Wells Fargo filed a USPTO trademark for WFUSD covering crypto trading, payments, and tokenization services, joining a growing list of major banks exploring stablecoins.

Wells Fargo, the fourth-largest U.S. bank by assets, has filed a trademark application for "WFUSD" with the United States Patent and Trademark Office, covering cryptocurrency trading, digital asset payments, and blockchain-based tokenization services.
Wells Fargo submitted a trademark application for WFUSD to the USPTO on March 10, 2026, with public records becoming visible the following day. The filing, registered under serial number 99693533, spans multiple service categories that point directly toward stablecoin and digital asset infrastructure.

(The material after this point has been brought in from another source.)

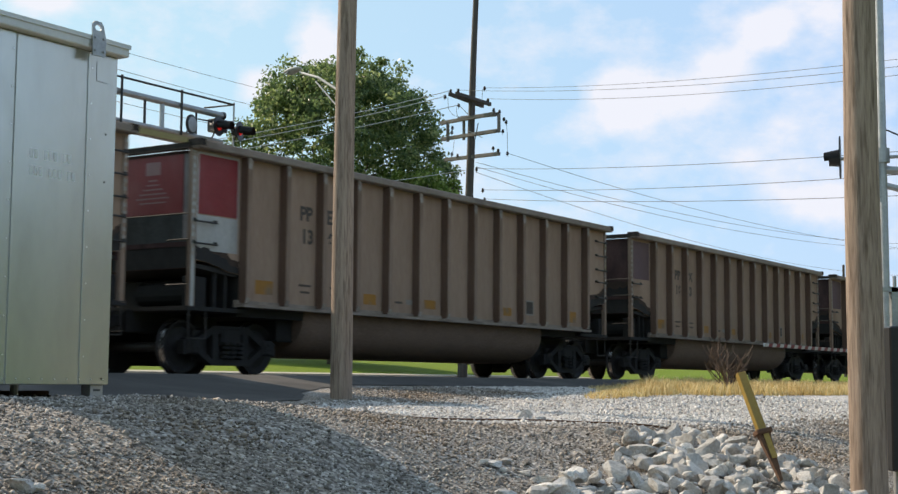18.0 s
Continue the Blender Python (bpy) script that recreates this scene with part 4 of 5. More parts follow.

Class 009 of the filing covers downloadable software for digital asset trading, payments, and wallet functionality. Class 036 includes cryptocurrency trading and exchange services, along with electronic financial information related to digital assets. Class 042 covers software-as-a-service for tokenizing assets and operating blockchain-based trading and payment systems.
The WFUSD name follows the standard naming convention for dollar-pegged stablecoins, where a ticker ending in USD typically denotes a dollar-backed token. Wells Fargo has not publicly commented on the filing.
The filing marks Wells Fargo as the latest major U.S. bank to signal entry into the stablecoin market. JPMorgan has already launched its own deposit token, JPM Coin, for institutional settlements, and multiple banking groups in the U.S. and Europe have been exploring stablecoin initiatives.
The timing is significant. The SEC and CFTC signed a Memorandum of Understanding on March 11 that clarified regulatory boundaries for digital assets, while stablecoin legislation continues to advance in Congress. As a federally regulated bank, any stablecoin issued by Wells Fargo would likely require approval from the Federal Reserve and the Office of the Comptroller of the Currency.
Wells Fargo previously offered its clients access to Bitcoin ETFs in early 2024 and has been incrementally expanding its digital asset capabilities since then.
The trademark application remains in its earliest stage and has not yet been assigned to an examining attorney, with full registration potentially taking a year or more. A trademark filing does not guarantee a product launch, but the breadth of service categories covered, from trading software to tokenization infrastructure, suggests Wells Fargo is preparing for a comprehensive digital asset offering rather than a single product.
The WFUSD trademark filing adds Wells Fargo to a growing group of traditional financial institutions building stablecoin infrastructure. Whether the bank ultimately launches a dollar-pegged token or a broader suite of blockchain-based services, the filing reflects the accelerating convergence of traditional banking and digital assets in 2026.